An Optimal Transport Approach for the Schrödinger Bridge Problem and Convergence of Sinkhorn Algorithm

This paper exploit the equivalence between the Schrödinger Bridge problem (Léonard in J Funct Anal 262:1879–1920, 2012; Nelson in Phys Rev 150:1079, 1966; Schrödinger in Über die umkehrung der naturgesetze. Verlag Akademie der wissenschaften in kommission bei Walter de Gruyter u, Company, 1931) and the entropy penalized optimal transport (Cuturi in: Advances in neural information processing systems, pp 2292–2300, 2013; Galichon and Salanié in: Matching with trade-offs: revealed preferences over competing characteristics. CEPR discussion paper no. DP7858, 2010) in order to find a different approach to the duality, in the spirit of optimal transport.
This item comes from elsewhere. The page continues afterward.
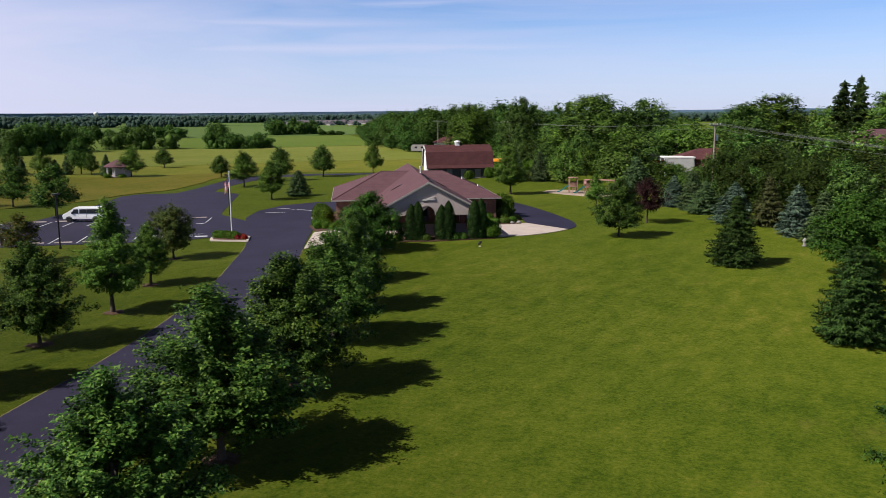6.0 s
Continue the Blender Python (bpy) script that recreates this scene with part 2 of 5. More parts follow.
LAWN = lawn_material("mown_grass", [(0.0237, 0.0416, 0.0021), (0.0462, 0.0671, 0.0038), (0.072, 0.0884, 0.0071), (0.115, 0.1077, 0.0166)], 14)
MEADOW = lawn_material("uncut_meadow", [(0.0612, 0.0842, 0.0088), (0.102, 0.1166, 0.0127), (0.1459, 0.1404, 0.0198), (0.1989, 0.1598, 0.0319)], 10, 0.012, 0.14, straw=(0.20, 0.135, 0.034))
ROUGH = lawn_material("rough_meadow", [(0.0526, 0.0623, 0.007), (0.0877, 0.0863, 0.0102), (0.1255, 0.1039, 0.0158), (0.1711, 0.1183, 0.0255)], 10, 0.02, 0.2, straw=(0.15, 0.09, 0.022))
HAY = lawn_material("hay_field", [(0.0984, 0.1242, 0.0176), (0.1451, 0.1590, 0.0299), (0.1907, 0.1801, 0.0462)], 28, 0.008, 0.06, straw=(0.21, 0.165, 0.05))
CROP = lawn_material("young_crop", [(0.0541, 0.0962, 0.0283), (0.0739, 0.1196, 0.0347), (0.0968, 0.1384, 0.0441)], 40, 0.006, 0.05)
SPROUT = lawn_material("bright_sprouts", [(0.0650, 0.1100, 0.0156), (0.0925, 0.1350, 0.0221), (0.1225, 0.1550, 0.0312)], 40, 0.006, 0.05)
ASPHALT = surface("asphalt", [(0.0116, 0.0096, 0.0246), (0.0182, 0.0151, 0.0361), (0.0297, 0.0251, 0.0526)], 0.22, 9, 0.75, 0.25, where="World", spec=0.3)
CONCRETE = surface("pale_concrete", [(0.3677, 0.3068, 0.2728), (0.4495, 0.3755, 0.3344), (0.5005, 0.4212, 0.3784)], 0.6, 12, 0.85, 0.2, where="World")
PAINT_LINE = surface("road_paint", [(0.45, 0.45, 0.46), (0.72, 0.72, 0.72)], 1.5, 14, 0.7, 0.1, where="World")
MULCH = surface("bark_mulch", [(0.0360, 0.0176, 0.0096), (0.0720, 0.0384, 0.0224), (0.1120, 0.0640, 0.0400)], 3, 22, 0.95, 0.8, where="World")
SANDY = surface("wood_chips", [(0.3040, 0.2320, 0.1760), (0.4000, 0.3200, 0.2480)], 1.0, 14, 0.95, 0.5, where="World")
EDGE_SOIL = surface("dry_verge", [(0.0880, 0.0840, 0.0280), (0.1600, 0.1360, 0.0640)], 1.5, 12, 0.95, 0.4, where="World")
BARK = surface("bark", [(0.0480, 0.0360, 0.0280), (0.0960, 0.0760, 0.0600)], 6, 40, 0.95, 0.6)
LEAF_MAPLE = foliage("maple_leaves", [(0.0186, 0.0512, 0.009), (0.0391, 0.0916, 0.0146), (0.0666, 0.1342, 0.0215), (0.1225, 0.1971, 0.0361)], 0.12, 0.5, patch=1.5)
LEAF_BRIGHT = foliage("bright_leaves", [(0.0501, 0.1049, 0.0154), (0.0901, 0.1619, 0.0231), (0.1354, 0.2145, 0.0384)])
# woodland, deep and fresh leaves: darkest tone lowered to read as crown shade
LEAF_WOOD = foliage("woodland_leaves", [(0.03, 0.064, 0.0095), (0.0955, 0.1833, 0.0263), (0.1747, 0.2831, 0.0448)], spread=(0.62, 1.28), patch=0.4)
LEAF_SHADE = foliage("shade_tree_leaves", [(0.0226, 0.0607, 0.0085), (0.0388, 0.0946, 0.0127), (0.0653, 0.1335, 0.0197)])
LEAF_DEEP = foliage("deep_green_leaves", [(0.0218, 0.0484, 0.0099), (0.0709, 0.1339, 0.027), (0.1262, 0.2063, 0.0446)], spread=(0.62, 1.28), patch=0.4)
LEAF_FRESH = foliage("fresh_leaves", [(0.0324, 0.0696, 0.012), (0.1023, 0.1947, 0.0308), (0.1705, 0.2767, 0.0541)], spread=(0.62, 1.28), patch=0.4)
LEAF_SAGE = foliage("sage_needles", [(0.0427, 0.0762, 0.0312), (0.0702, 0.1128, 0.0438), (0.1098, 0.1555, 0.0625)], 0.12, 0.7)
LEAF_HEDGE = foliage("hedgerow_leaves", [(0.0339, 0.0741, 0.0146), (0.0526, 0.1073, 0.019), (0.0791, 0.1442, 0.0264)])
LEAF_OLIVE = foliage("olive_leaves", [(0.0425, 0.0741, 0.0178), (0.076, 0.1184, 0.0255), (0.1294, 0.1481, 0.0384)])
LEAF_THICKET = foliage("thicket_leaves", [(0.020, 0.038, 0.007), (0.035, 0.061, 0.010), (0.060, 0.084, 0.016)], spread=(0.62, 1.28))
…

This approach results in a priori estimates which are consistent in the limit when the regularization parameter goes to zero. In particular, we find a new proof of the existence of maximizing entropic-potentials and therefore, the existence of a solution of the Schrödinger system. Our method extends also when we have more than two marginals: the main new result is the proof that the Sinkhorn algorithm converges even in the continuous multi-marginal case. This provides also an alternative proof of the convergence of the Sinkhorn algorithm in two marginals.